Au début de l'année 2022, le principal investisseur de Neoline, l’armateur Sogestran, annonçait qu’il se retirait du projet. Un énième rebondissement pour la compagnie maritime qui envisage de construire un cargo long de 136 mètres. Propulsé par le vent, il permettra de réaliser " 90 % d’économie de carburant par rapport à un porte-conteneur classique ", estime Jean Zanuttini, le dirigeant. Ce projet, dont la construction devait démarrer en 2019, n’a cessé d’être repoussé, faute de financements. Car son budget est conséquent : 60 millions d’euros. Et sans investisseur, impossible de lancer le chantier.
Mais la société nantaise pourrait enfin voir le bout du tunnel. Car l’acteur mondial du transport maritime, le groupe CMA-CGM, vient d’annoncer une prise de participation au sein de son capital. Une annonce intervenant quelques jours après la publication des résultats financiers du géant mondial, qui enregistre des profits records : 14,8 milliards de dollars pour le premier semestre. Cette entrée au capital de Neoline s’inscrit d’ailleurs dans le cadre de la création d’un fonds " spécial énergies " d’1,5 milliards d’euros sur cinq ans pour " accélérer la transition énergétique du transport et de la logistique ", précise le groupe dans un communiqué.

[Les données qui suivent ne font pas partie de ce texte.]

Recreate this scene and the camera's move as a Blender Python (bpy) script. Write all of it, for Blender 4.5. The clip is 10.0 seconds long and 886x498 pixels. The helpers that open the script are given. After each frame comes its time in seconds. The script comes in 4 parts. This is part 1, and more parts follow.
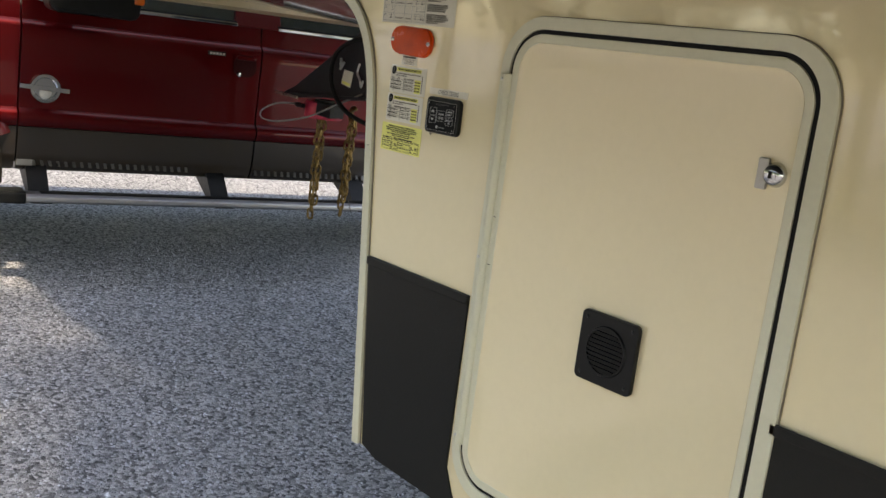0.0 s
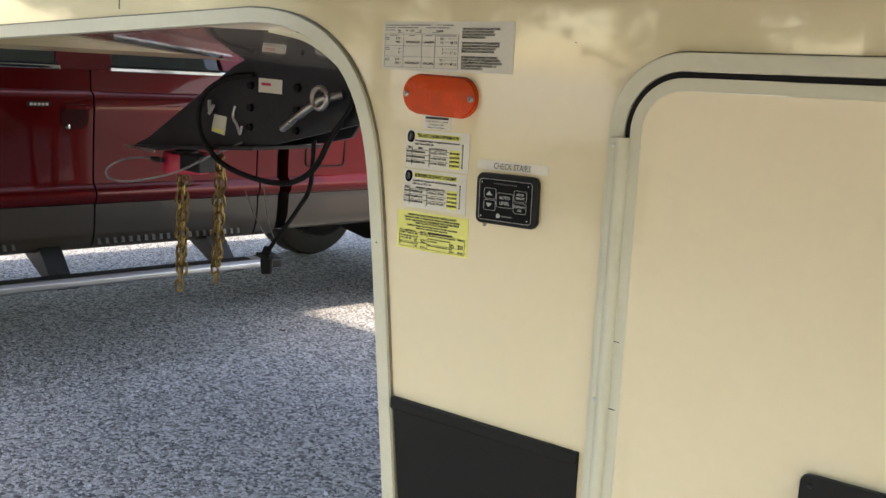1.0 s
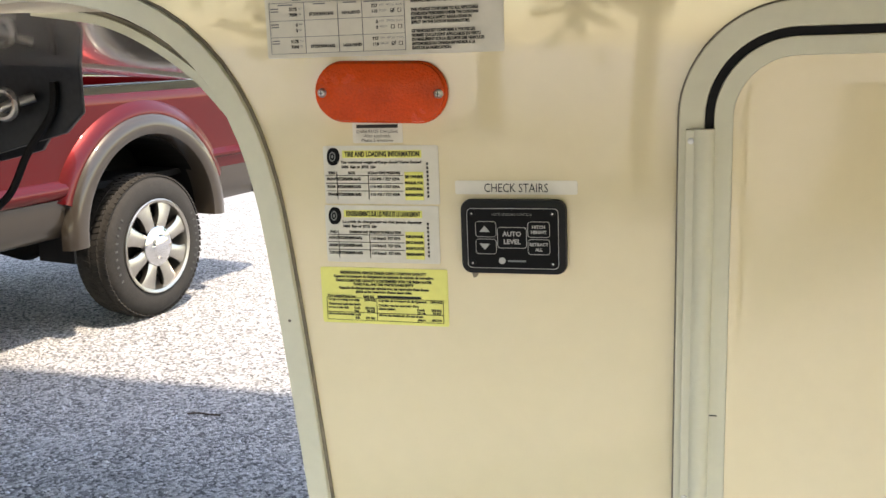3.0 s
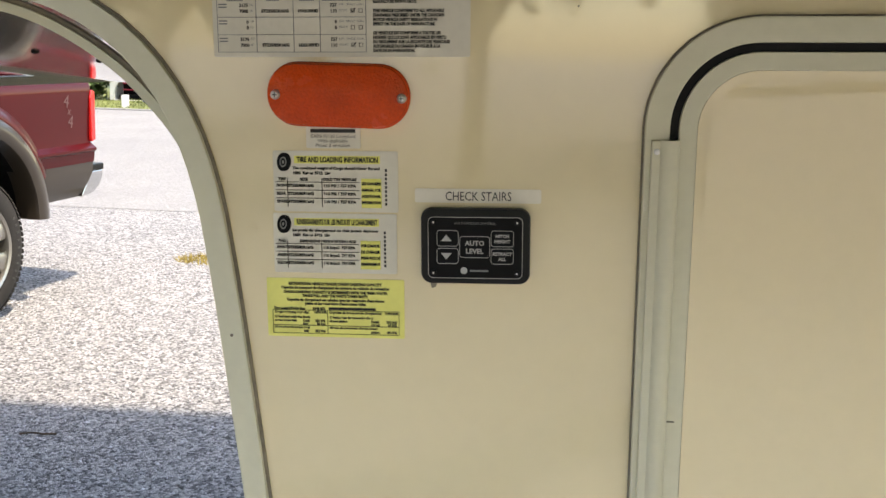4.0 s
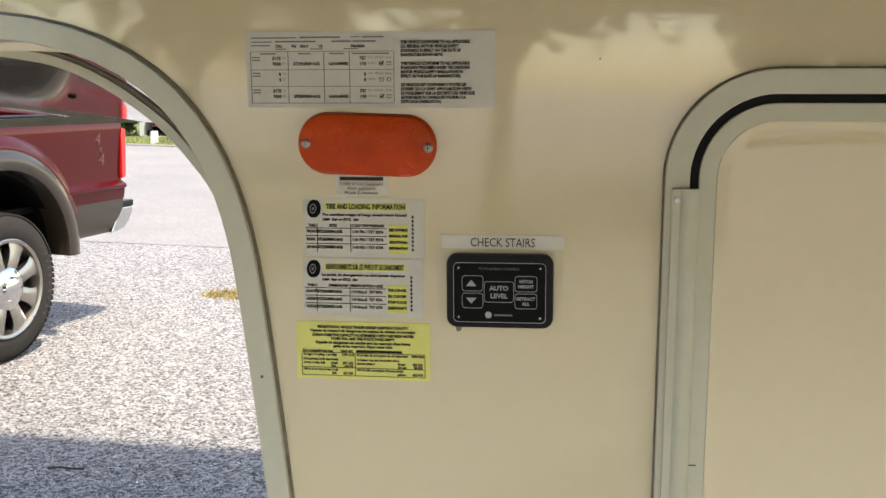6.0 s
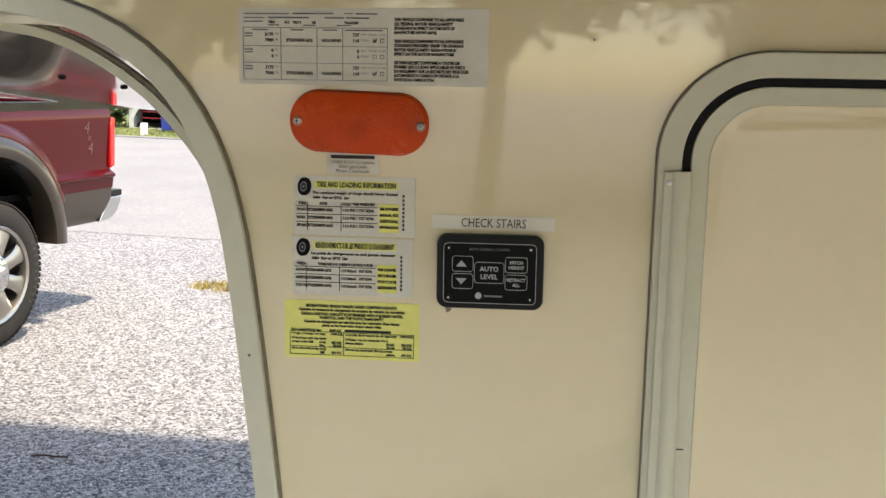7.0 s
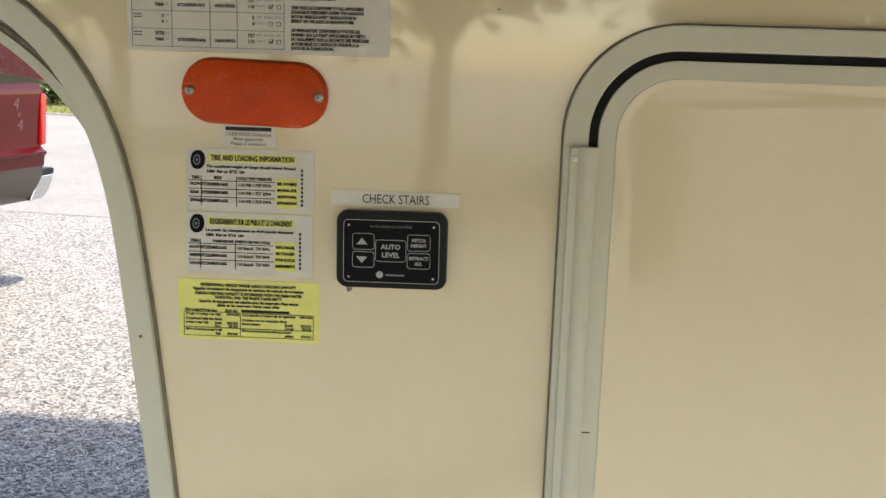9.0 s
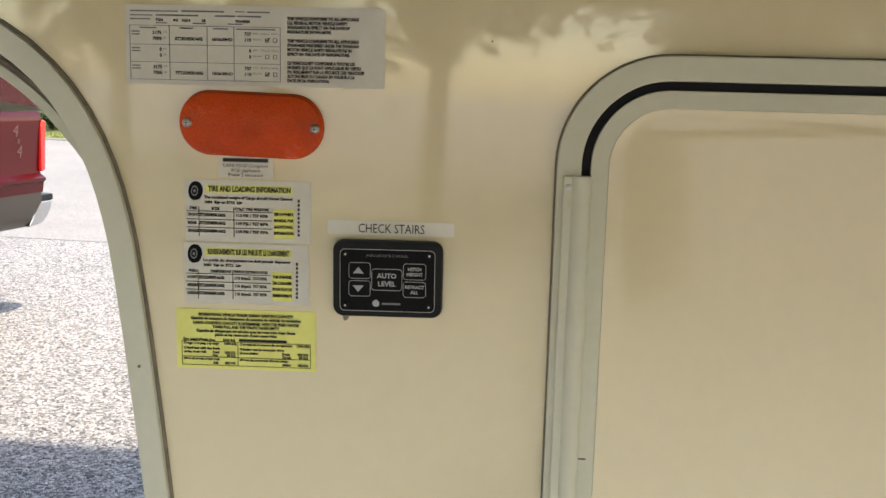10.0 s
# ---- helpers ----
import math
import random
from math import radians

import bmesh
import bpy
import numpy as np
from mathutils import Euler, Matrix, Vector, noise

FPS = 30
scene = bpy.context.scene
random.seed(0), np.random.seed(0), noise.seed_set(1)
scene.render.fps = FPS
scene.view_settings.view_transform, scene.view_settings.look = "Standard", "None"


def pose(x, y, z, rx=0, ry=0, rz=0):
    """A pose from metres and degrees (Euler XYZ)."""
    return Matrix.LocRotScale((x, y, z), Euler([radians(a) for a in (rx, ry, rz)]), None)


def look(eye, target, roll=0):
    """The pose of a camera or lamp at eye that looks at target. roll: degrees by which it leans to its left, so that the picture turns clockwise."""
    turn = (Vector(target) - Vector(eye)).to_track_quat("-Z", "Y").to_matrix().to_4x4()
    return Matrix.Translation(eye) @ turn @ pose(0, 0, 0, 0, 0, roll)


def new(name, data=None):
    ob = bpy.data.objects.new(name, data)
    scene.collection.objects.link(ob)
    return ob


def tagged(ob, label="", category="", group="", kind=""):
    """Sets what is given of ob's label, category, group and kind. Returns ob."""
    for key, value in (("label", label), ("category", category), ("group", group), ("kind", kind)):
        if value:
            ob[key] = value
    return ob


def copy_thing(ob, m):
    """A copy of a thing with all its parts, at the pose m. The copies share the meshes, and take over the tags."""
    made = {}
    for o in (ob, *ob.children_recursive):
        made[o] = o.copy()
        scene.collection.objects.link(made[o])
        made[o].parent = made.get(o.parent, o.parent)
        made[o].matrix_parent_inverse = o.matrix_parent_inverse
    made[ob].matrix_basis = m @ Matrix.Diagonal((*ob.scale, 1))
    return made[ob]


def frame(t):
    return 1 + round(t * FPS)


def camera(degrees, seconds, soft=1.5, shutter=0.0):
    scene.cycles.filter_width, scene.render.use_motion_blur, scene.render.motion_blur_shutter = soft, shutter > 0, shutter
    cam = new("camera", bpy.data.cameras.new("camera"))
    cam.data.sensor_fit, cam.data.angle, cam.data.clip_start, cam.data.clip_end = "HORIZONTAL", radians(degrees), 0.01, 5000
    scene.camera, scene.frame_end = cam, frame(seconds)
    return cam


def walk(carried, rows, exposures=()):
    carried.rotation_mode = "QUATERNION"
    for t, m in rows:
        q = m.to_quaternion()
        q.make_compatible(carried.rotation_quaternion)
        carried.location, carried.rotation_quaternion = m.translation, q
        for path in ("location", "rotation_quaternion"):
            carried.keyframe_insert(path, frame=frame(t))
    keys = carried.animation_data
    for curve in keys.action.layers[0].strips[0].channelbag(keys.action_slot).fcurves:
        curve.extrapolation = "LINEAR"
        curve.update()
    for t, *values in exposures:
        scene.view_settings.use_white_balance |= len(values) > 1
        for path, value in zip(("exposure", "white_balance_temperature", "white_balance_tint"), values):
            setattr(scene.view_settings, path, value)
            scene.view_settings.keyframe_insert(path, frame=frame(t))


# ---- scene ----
cam = camera(48.3, 10.0)
PATH = [
    (0, (1.998, -1.535, 1.675), (0.542, -0.232, 1.246), 8.1),
    (0.5, (1.559, -1.457, 1.661), (0.152, -0.104, 1.226), 4.7),
    (1, (1.116, -1.361, 1.698), (-0.063, 0.211, 1.323), 3.9),
    (1.5, (0.781, -1.392, 1.713), (-0.036, 0.395, 1.337), 3.0),
    (2, (0.594, -1.262, 1.68), (-0.033, 0.593, 1.272), 0.9),
    (2.2, (0.535, -1.152, 1.673), (-0.067, 0.712, 1.266), 0.0),
    (3.3, (0.391, -1.071, 1.698), (-0.042, 0.838, 1.288), 0.1),
    (3.5, (0.341, -1.066, 1.693), (0.0, 0.863, 1.292), 0.6),
    (4, (0.28, -1.076, 1.689), (0.115, 0.878, 1.294), 1.6),
    (4.5, (0.266, -1.073, 1.694), (0.147, 0.886, 1.311), 2.3),
    (5, (0.272, -1.057, 1.694), (0.118, 0.904, 1.329), 2.3),
    (5.5, (0.278, -1.062, 1.696), (0.076, 0.897, 1.344), 1.3),
    (5.7, (0.282, -1.092, 1.706), (0.066, 0.867, 1.371), 1.3),
    (6.8, (0.279, -1.107, 1.692), (0.079, 0.857, 1.369), 2.2),
    (7, (0.28, -1.1, 1.685), (0.085, 0.863, 1.354), 2.5),
    (7.5, (0.289, -1.099, 1.676), (0.102, 0.86, 1.321), 2.8),
    (8, (0.311, -1.071, 1.667), (0.159, 0.889, 1.297), 3.0),
    (8.5, (0.324, -1.041, 1.668), (0.22, 0.92, 1.29), 3.0),
    (9, (0.328, -1.057, 1.675), (0.24, 0.908, 1.315), 3.3),
    (9.5, (0.329, -1.059, 1.68), (0.241, 0.911, 1.346), 3.5),
    (10, (0.332, -1.066, 1.684), (0.243, 0.907, 1.368), 2.9),
]
EXPOSURE = [(0, 0.26), (0.5, 0.66), (1, 0.74), (1.5, 0.82), (2, 0.95), (3.5, 0.76), (4.5, 0.26), (5.5, 0.36), (7, 0.42), (7.5, 0.54), (8.5, 0.52), (10, 0.46)]
walk(cam, [(t, look(eye, target, roll)) for t, eye, target, roll in PATH], exposures=[(t, e + 1.0, 8600, 13) for t, e in EXPOSURE])

# ---- light ----
SUN_TO = Vector((0.37, -0.19, 1.0)).normalized()
world = bpy.data.worlds.new("sky_world")
scene.world = world
world.use_nodes = True
sky = world.node_tree.nodes.new("ShaderNodeTexSky")
sky.sky_type = "NISHITA"
sky.sun_disc = False
sky.sun_elevation = math.asin(SUN_TO.z)
sky.sun_rotation = math.atan2(SUN_TO.x, SUN_TO.y)
world.node_tree.links.new(sky.outputs[0], world.node_tree.nodes["Background"].inputs[0])
world.node_tree.nodes["Background"].inputs[1].default_value = 0.235
sun_data = bpy.data.lights.new("sun", "SUN")
sun_data.energy, sun_data.angle, sun_data.color = 2.5, radians(2.0), (1.0, 0.965, 0.915)
sun = new("sun", sun_data)
sun.matrix_world = look(SUN_TO * 40, (0, 0, 0))

# ---- materials ----
def mat(name, color, rough=0.5, metal=0.0, vary=0.12, scale=8.0, fine=120.0, bump=0.0, bump_scale=60.0, coat=0.0, transmission=0.0, rough_vary=0.08, spec=0.5, island=None):
    """Principled material with colour variation at two scales, uneven gloss and fine relief."""
    m = bpy.data.materials.new(name)
    m.use_nodes = True
    nt = m.node_tree
    N, L = nt.nodes, nt.links
    b = N["Principled BSDF"]
    b.inputs["Metallic"].default_value = metal
    b.inputs["Coat Weight"].default_value = coat
    b.inputs["Coat Roughness"].default_value = 0.03
    b.inputs["Transmission Weight"].default_value = transmission
    b.inputs["Specular IOR Level"].default_value = spec
    co = N.new("ShaderNodeTexCoord")
    n1, n2 = N.new("ShaderNodeTexNoise"), N.new("ShaderNodeTexNoise")
    n1.inputs["Scale"].default_value, n1.inputs["Detail"].default_value = scale, 5
    n2.inputs["Scale"].default_value, n2.inputs["Detail"].default_value = fine, 3
    mix = N.new("ShaderNodeMath")
    mix.operation = "MULTIPLY_ADD"
    mix.inputs[1].default_value = 0.6
    mul = N.new("ShaderNodeMath")
    mul.operation = "MULTIPLY"
    mul.inputs[1].default_value = 0.4
    for n in (n1, n2):
        L.new(co.outputs["Object"], n.inputs["Vector"])
    L.new(n2.outputs[0], mul.inputs[0])
    L.new(n1.outputs[0], mix.inputs[0])
    L.new(mul.outputs[0], mix.inputs[2])
    ramp = N.new("ShaderNodeValToRGB")
    ramp.color_ramp.elements[0].position, ramp.color_ramp.elements[1].position = 0.3, 0.7
    ramp.color_ramp.elements[0].color = (*[c * (1 - vary) for c in color], 1)
    ramp.color_ramp.elements[1].color = (*[min(1, c * (1 + vary)) for c in color], 1)
    L.new(mix.outputs[0], ramp.inputs[0])
    if island:
        geo = N.new("ShaderNodeNewGeometry")
        hsv = N.new("ShaderNodeHueSaturation")
        rng = N.new("ShaderNodeMapRange")
        rng.inputs[3].default_value, rng.inputs[4].default_value = island
        L.new(geo.outputs["Random Per Island"], rng.inputs[0])
        L.new(rng.outputs[0], hsv.inputs["Value"])
        L.new(ramp.outputs[0], hsv.inputs["Color"])
        L.new(hsv.outputs[0], b.inputs["Base Color"])
    else:
        L.new(ramp.outputs[0], b.inputs["Base Color"])
    rr = N.new("ShaderNodeMapRange")
    rr.inputs[3].default_value, rr.inputs[4].default_value = max(0.0, rough - rough_vary), min(1.0, rough + rough_vary)
    L.new(n1.outputs[0], rr.inputs[0])
    L.new(rr.outputs[0], b.inputs["Roughness"])
    if bump:
        n3, bp = N.new("ShaderNodeTexNoise"), N.new("ShaderNodeBump")
        n3.inputs["Scale"].default_value, n3.inputs["Detail"].default_value = bump_scale, 4
        bp.inputs["Strength"].default_value, bp.inputs["Distance"].default_value = 1.0, bump
        L.new(co.outputs["Object"], n3.inputs["Vector"])
        L.new(n3.outputs[0], bp.inputs["Height"])
        L.new(bp.outputs[0], b.inputs["Normal"])
    return m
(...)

Le voilier-cargo le plus imposant du marché
Grâce à cet investisseur majeur, la compagnie maritime nantaise devrait pouvoir lancer la construction de son navire cet automne pour une mise en service prévue en 2024. Il s’agira alors du voilier-cargo le plus imposant du marché. Le Neoliner prévoit en effet de transporter jusqu’à 5 300 tonnes de marchandises. 50 % de conteneurs - soit environ 280 - mais également des objets " hors normes " comme les navires du groupe Beneteau ou les engins de manutention de l’entreprise Manitou.
Aujourd’hui, seul un voilier-cargo est en service. Mais sa taille est beaucoup plus modeste. Le navire Grain de Sail, long de 24 mètres, traverse l’Atlantique depuis 2020 et charge à son bord environ 50 tonnes de vin, grains de café et cacao. Un second navire devrait bientôt le rejoindre. L’entreprise Zéphyr et Borée, qui a conçu un cargo à voile de 121 mètres pour transporter la fusée Ariane 6, devrait mettre à l’eau son bateau d’ici la fin de l’année 2022. Enfin, la société Towt fait construire ses deux premiers cargos de 81 mètres de long, capables de transporter 1 100 tonnes de marchandises, et envisage la mise en service du premier en 2023.
Anticiper la taxation carbone
La société Neoline espère, elle aussi, construire un navire jumeau. Ses deux cargos à voiles relieront ensuite Saint-Nazaire à Baltimore, et desserviront Saint-Pierre-et-Miquelon et Halifax. La construction de la coque du premier " Neoliner " sera sous-traitée en Turquie et " au moins 30 % des éléments du bateau seront fabriqués en France ", précise Jean Zanuttini.
Pour les armateurs, l’intérêt de prendre des parts dans ce type de projet est d’être " au première loge du transport décarboné ", estime le dirigeant. Via cette prise de participation, CMA-CGM anticipe également la mise en place de la taxation carbone. Progressivement, entre 2023 et 2026, les armateurs seront obligés d’acheter des crédits carbone pour compenser leurs émissions de gaz à effet de serre. Car la filière est responsable de 3 à 4 % des émissions mondiales. Et l’Organisation maritime internationale a fixé un objectif ambitieux : diviser ces rejets par deux d’ici 2050.